Data shown
++++++++++
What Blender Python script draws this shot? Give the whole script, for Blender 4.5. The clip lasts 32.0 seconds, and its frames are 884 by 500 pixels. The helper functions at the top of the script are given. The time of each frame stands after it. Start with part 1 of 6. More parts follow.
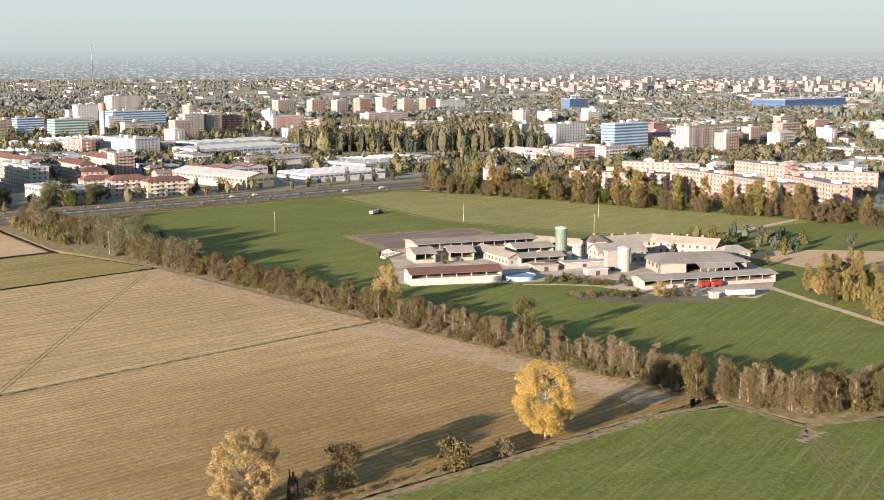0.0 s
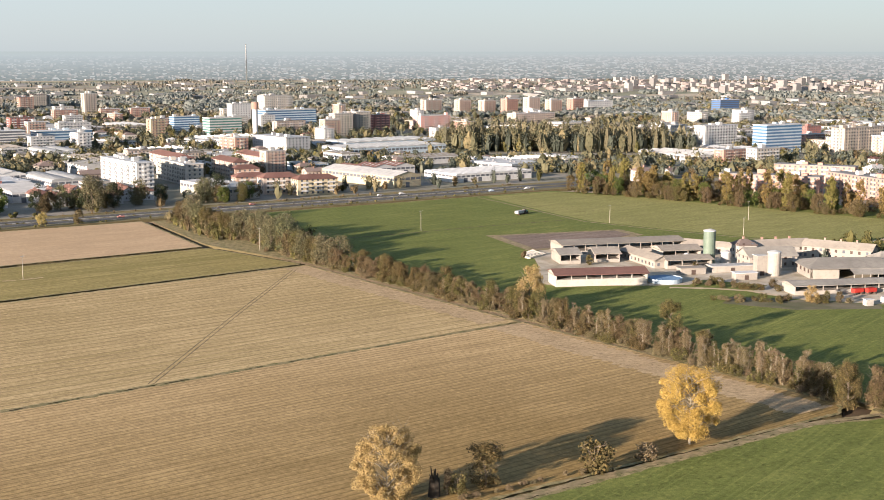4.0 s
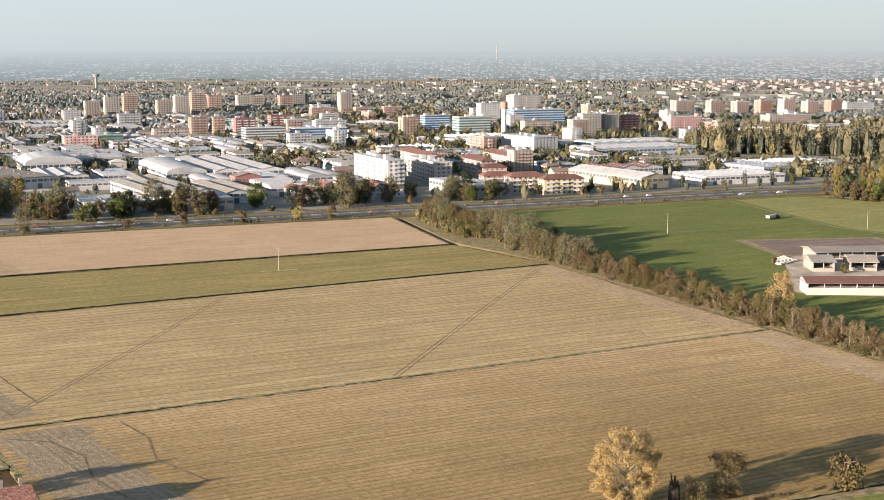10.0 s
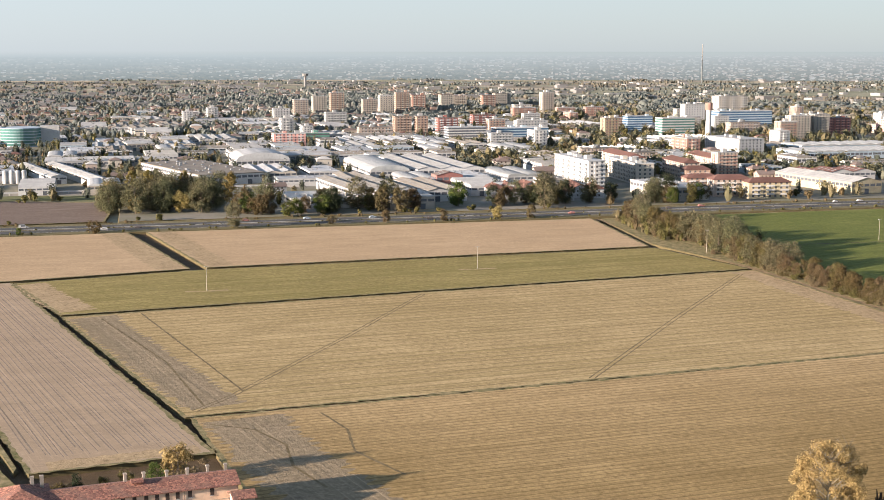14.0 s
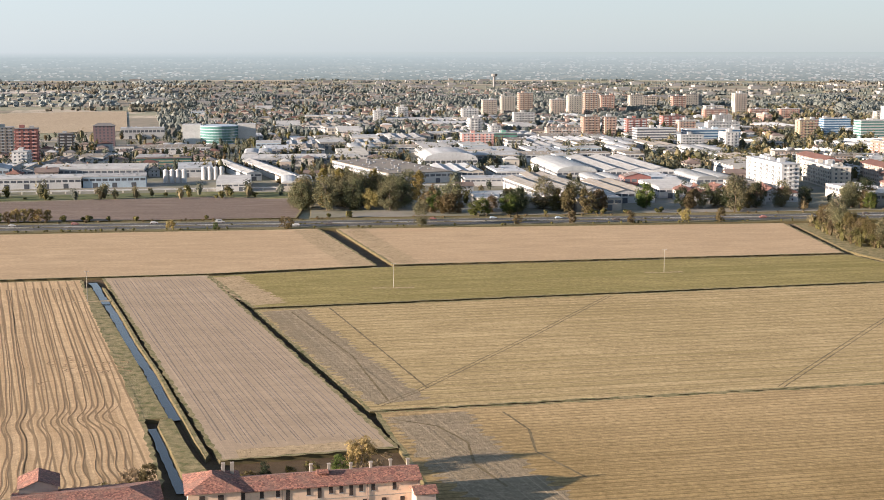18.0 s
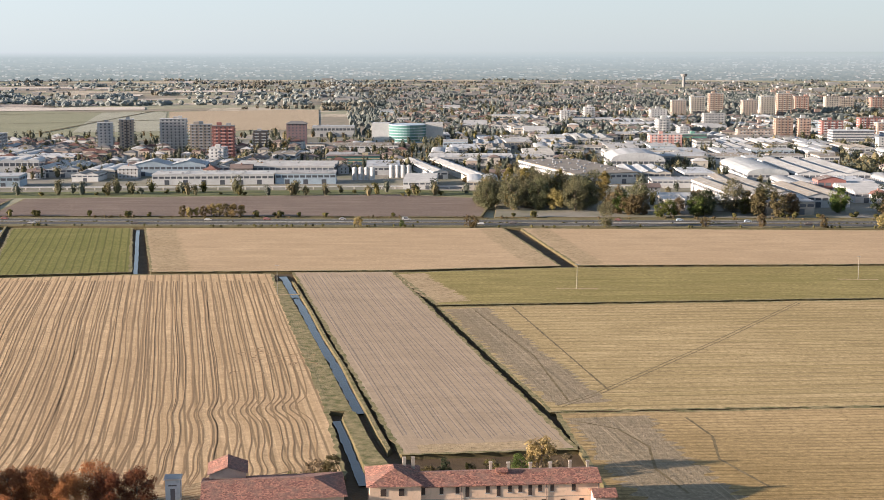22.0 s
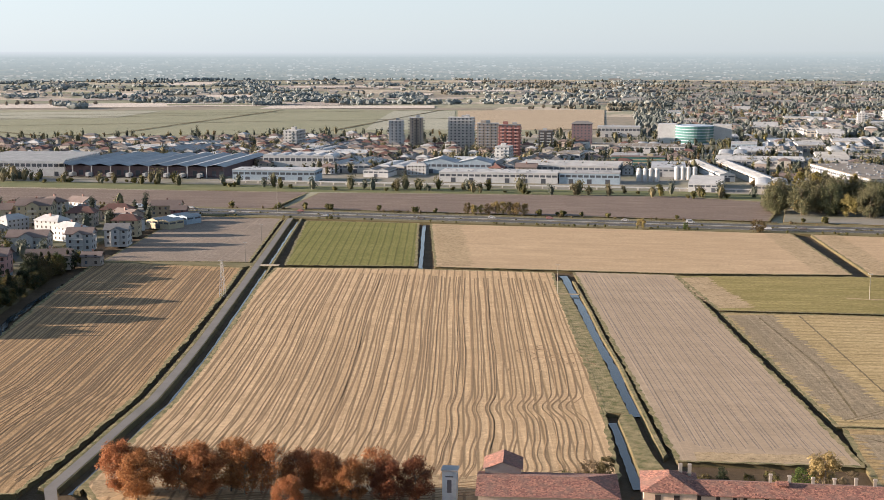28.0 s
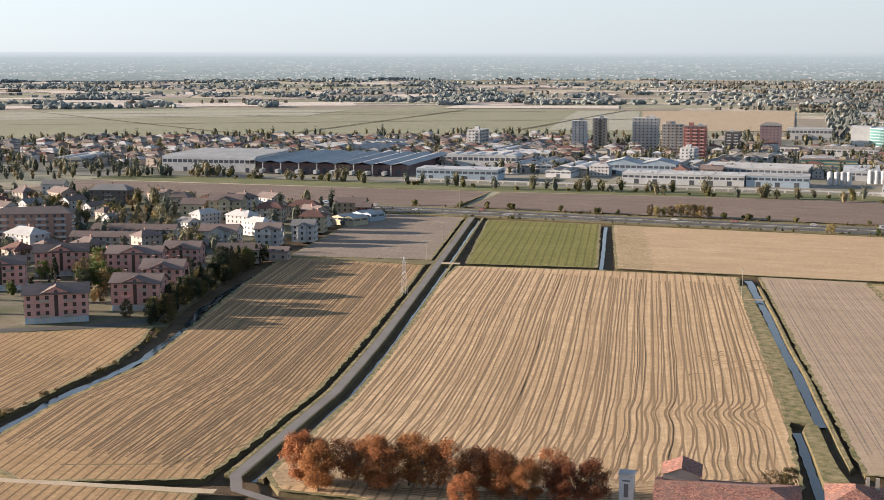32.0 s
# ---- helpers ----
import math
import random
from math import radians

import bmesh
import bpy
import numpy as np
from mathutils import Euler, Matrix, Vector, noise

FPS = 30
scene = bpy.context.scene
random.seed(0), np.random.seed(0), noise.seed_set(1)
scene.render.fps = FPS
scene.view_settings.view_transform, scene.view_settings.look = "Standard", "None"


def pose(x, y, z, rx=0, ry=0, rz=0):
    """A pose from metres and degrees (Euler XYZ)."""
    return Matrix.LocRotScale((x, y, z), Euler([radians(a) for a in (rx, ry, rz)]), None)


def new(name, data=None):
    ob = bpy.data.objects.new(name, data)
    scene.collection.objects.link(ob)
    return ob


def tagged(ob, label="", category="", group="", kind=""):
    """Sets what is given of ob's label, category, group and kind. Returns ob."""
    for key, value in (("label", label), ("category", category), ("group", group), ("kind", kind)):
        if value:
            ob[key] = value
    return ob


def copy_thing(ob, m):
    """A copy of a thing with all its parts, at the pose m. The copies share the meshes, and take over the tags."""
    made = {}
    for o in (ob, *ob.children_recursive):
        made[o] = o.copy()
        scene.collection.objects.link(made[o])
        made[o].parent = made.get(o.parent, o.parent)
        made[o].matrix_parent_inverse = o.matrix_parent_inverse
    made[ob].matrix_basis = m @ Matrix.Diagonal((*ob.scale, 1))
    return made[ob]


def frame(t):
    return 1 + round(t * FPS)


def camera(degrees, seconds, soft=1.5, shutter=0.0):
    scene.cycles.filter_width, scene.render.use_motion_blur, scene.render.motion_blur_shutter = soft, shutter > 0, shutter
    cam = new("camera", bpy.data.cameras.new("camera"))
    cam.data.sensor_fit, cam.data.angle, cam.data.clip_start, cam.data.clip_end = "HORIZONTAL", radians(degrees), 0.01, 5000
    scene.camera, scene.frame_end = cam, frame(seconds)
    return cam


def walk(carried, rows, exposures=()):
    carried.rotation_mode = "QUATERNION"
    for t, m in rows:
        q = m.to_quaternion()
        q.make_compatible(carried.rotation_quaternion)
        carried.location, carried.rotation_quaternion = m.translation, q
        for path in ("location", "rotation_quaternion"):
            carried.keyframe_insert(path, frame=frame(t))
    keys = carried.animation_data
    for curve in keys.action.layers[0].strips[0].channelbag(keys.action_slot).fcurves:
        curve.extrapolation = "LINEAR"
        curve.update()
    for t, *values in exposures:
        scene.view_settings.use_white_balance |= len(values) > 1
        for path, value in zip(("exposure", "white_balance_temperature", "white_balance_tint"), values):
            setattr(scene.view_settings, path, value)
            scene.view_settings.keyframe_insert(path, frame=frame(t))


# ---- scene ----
++++++++++
Instructions for the task
Copy out all lines from the material above that contain the string "degrees".

Written response
    """A pose from metres and degrees (Euler XYZ)."""
def camera(degrees, seconds, soft=1.5, shutter=0.0):
    cam.data.sensor_fit, cam.data.angle, cam.data.clip_start, cam.data.clip_end = "HORIZONTAL", radians(degrees), 0.01, 5000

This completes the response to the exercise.